It seems that part of the reasoning the CPS used to keep the Mormon children was that they witnessed pregnant girls. Unfortunately, of the three that they claimed to have seen, none of them are underage.
When Texas child welfare authorities released statistics showing nearly 60 percent of the teen girls taken from a polygamist sect’s ranch were pregnant or had children, they seemed to prove what was alleged all along: The sect commonly pushed girls into marriage and sex.
But in the past week, the state has twice been forced to admit “girls” who gave birth while in state custody are actually adults. One was 22 and said she showed state officials a Utah birth certificate shortly after she and more than 400 minors were seized from the West Texas ranch in an April raid.
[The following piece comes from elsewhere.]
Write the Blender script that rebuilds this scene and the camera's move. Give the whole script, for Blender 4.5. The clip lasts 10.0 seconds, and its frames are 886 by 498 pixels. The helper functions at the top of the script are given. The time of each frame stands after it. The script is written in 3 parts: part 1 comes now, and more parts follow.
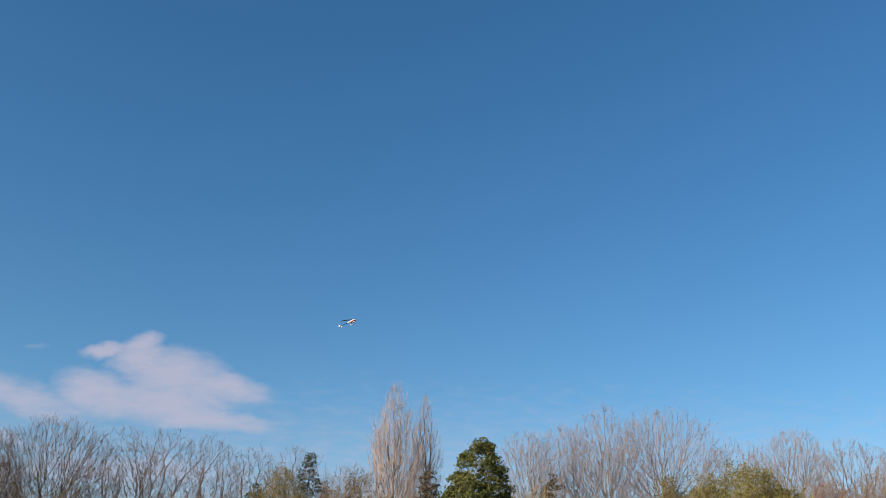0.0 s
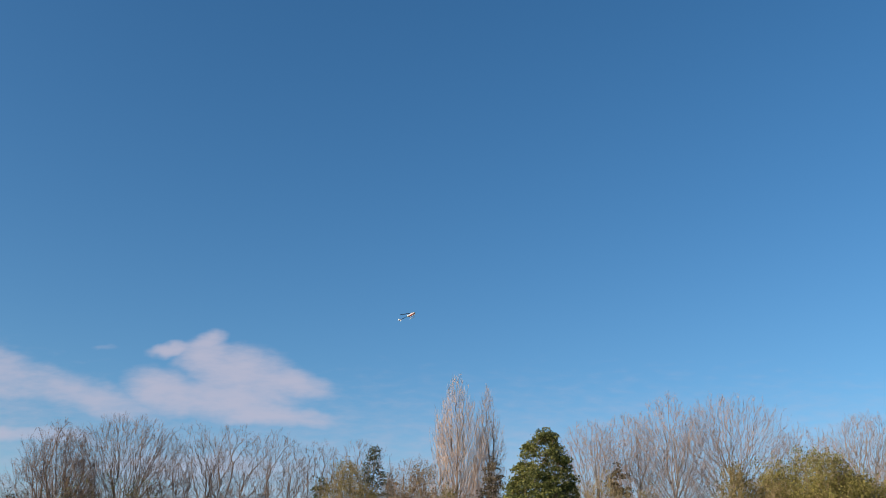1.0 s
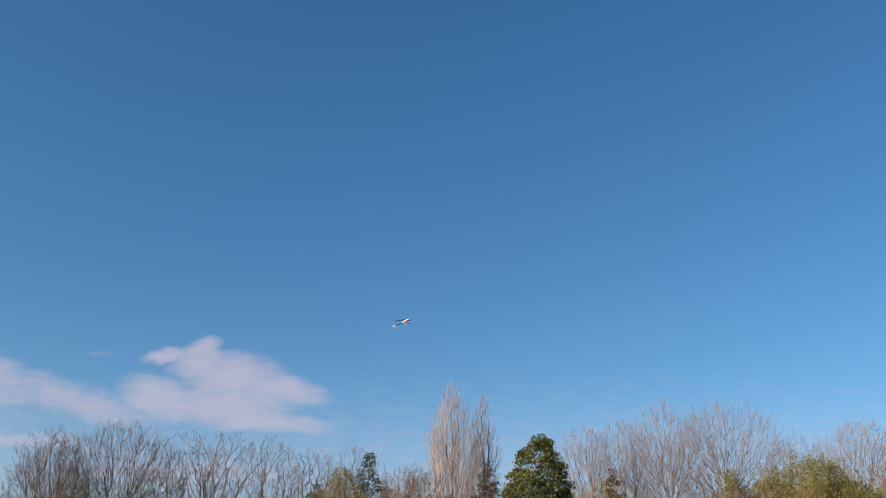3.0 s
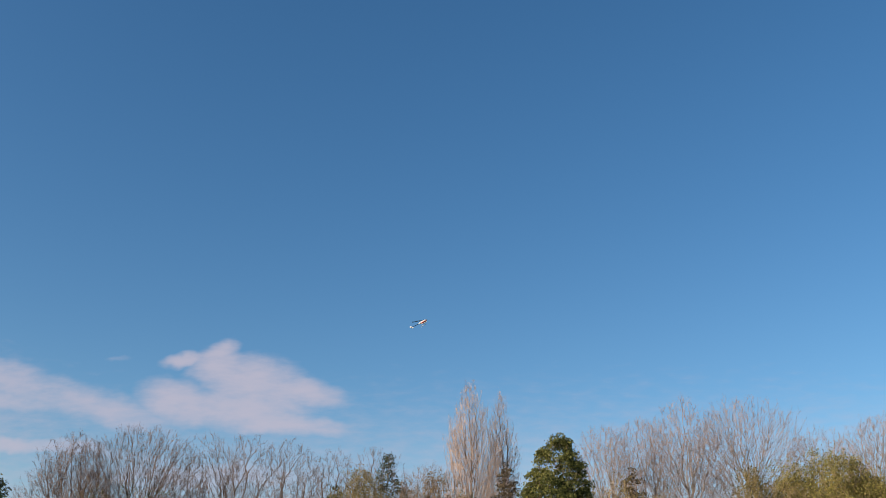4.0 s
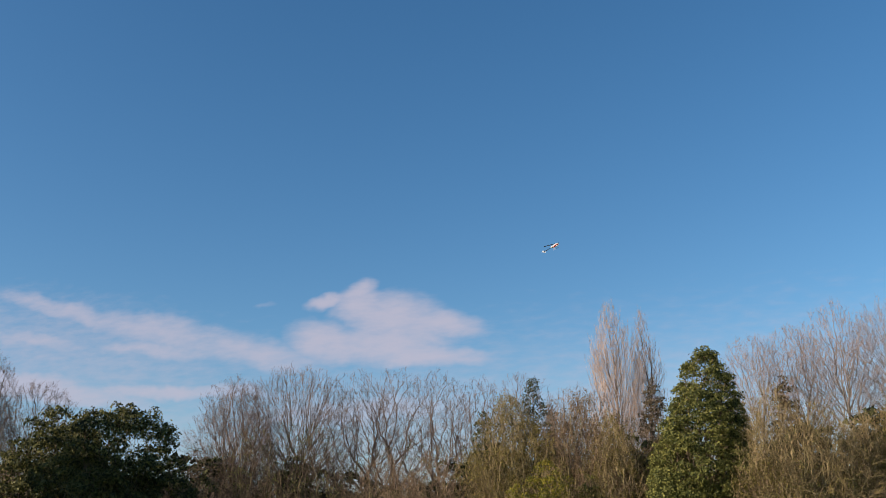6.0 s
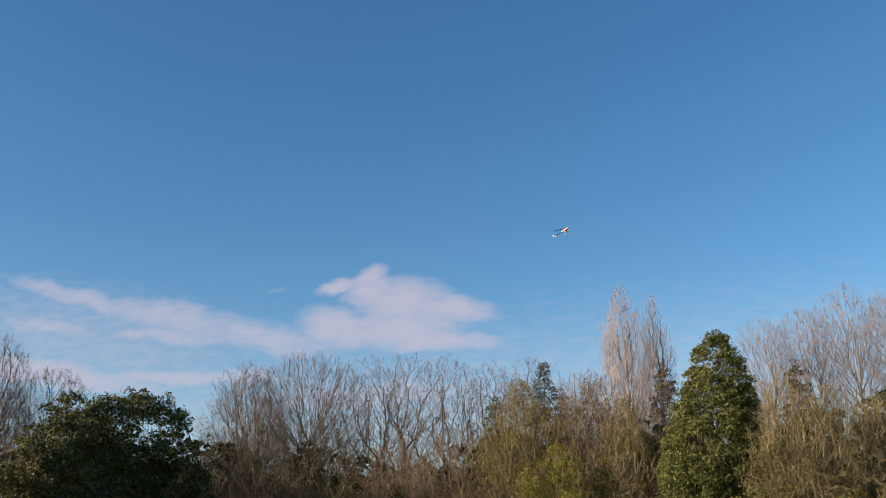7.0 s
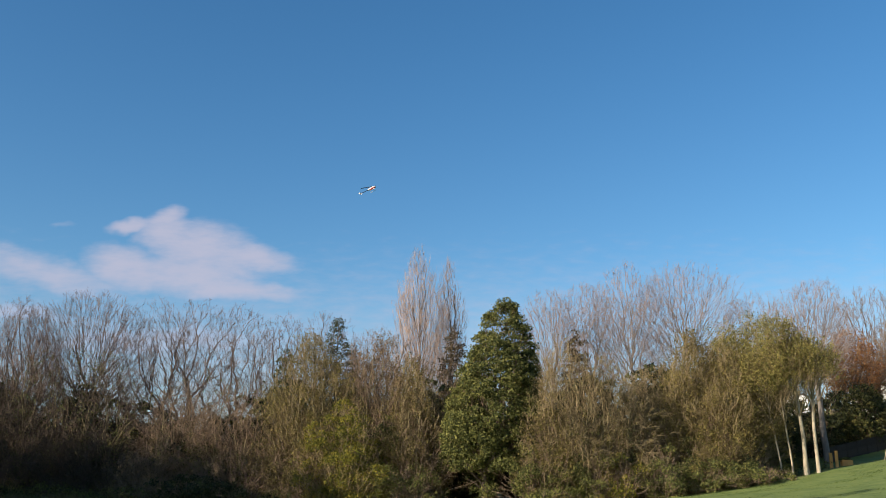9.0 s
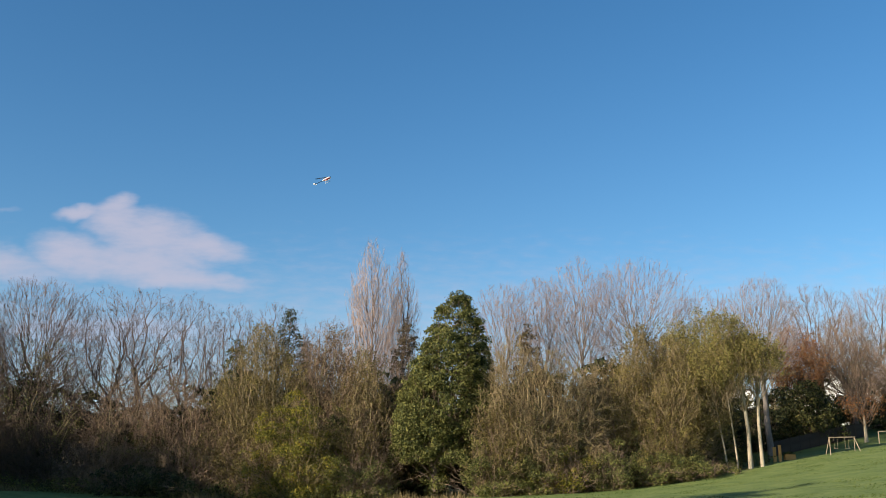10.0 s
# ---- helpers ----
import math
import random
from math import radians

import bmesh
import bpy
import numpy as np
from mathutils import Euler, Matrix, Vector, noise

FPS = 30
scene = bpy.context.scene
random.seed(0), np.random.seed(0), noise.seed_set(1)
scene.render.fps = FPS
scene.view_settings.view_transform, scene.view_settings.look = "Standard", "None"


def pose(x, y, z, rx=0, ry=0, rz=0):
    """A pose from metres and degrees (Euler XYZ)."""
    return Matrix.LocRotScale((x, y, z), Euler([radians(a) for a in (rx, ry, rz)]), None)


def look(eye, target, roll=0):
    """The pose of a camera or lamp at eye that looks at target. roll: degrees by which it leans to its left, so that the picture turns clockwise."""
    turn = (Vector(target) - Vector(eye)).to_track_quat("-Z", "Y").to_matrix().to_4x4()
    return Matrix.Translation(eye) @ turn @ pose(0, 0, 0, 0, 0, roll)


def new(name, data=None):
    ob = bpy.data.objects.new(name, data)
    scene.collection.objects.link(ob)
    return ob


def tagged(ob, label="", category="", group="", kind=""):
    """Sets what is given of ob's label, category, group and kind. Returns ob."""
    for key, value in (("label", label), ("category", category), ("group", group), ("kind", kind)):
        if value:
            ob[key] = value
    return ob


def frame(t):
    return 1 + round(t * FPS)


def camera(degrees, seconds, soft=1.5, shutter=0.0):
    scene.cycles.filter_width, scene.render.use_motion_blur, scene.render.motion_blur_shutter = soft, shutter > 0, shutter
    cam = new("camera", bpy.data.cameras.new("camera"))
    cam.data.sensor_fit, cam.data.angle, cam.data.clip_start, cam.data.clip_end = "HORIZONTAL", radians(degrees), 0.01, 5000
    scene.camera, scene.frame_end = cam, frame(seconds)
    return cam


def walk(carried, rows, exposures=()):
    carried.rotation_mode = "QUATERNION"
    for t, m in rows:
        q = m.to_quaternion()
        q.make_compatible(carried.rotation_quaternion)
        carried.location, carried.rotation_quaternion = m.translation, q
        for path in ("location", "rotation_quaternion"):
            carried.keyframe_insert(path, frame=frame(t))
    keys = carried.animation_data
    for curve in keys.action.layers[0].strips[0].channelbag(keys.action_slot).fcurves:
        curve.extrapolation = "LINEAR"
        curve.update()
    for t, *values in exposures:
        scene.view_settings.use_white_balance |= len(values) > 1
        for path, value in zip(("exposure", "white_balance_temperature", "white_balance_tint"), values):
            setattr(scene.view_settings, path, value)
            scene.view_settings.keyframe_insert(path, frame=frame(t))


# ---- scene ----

The state has in custody two dozen other young mothers and others whose ages are in dispute. If most of them also turn out to be adults, it would be a severe blow to the state’s claim of widespread sexual abuse.
If it turns out the other 24 disputed minors are adults, the number of actual 14- to 17-year-old girls with children could drop to as low as five or six. That would amount to about one-fifth of the girls that age found at the ranch — substantially higher than the average rate of teen pregnancies in Texas but a far cry from 60 percent. 1
So, where is the evidence? Why are these people being singled out if it turns out that the number of underage pregnancies are the same as that in the general populace. I mean, when I went to high school (circa 1994) there was a girl pregnant in every grade except 8th. That’s 7, 9, 10, 11, 12. And none of these children had husbands and none of them were taken from their parents.
And the audacity that they have to tell the mothers that the only way they can qualify to have their children back is if they are self-supporting. They take women who have been raised to be homemakers and then tell them they have to go out and get a job (without a college education in some cases) or they’ll never see their kids again. It’s just one tragedy after another.
One wonders what will happen in Texas when there’s no case– will the kids ever be the same? Will the CPS admit it was wrong? Will this stop underage marriages?– which I’m definitely for.
Update: CPS has vague standards for the children to return to their parents:
The plans call for parenting classes and vocational testing for the parents. They also require the parents to prove they can support their children and call for safe living environments, though they offer no specifics.
This can’t be right, can it?
CPS has said the goal is to reunify the families by April.
That would mean that these children, as young as infants, could be gone for a whole year? That can’t be right.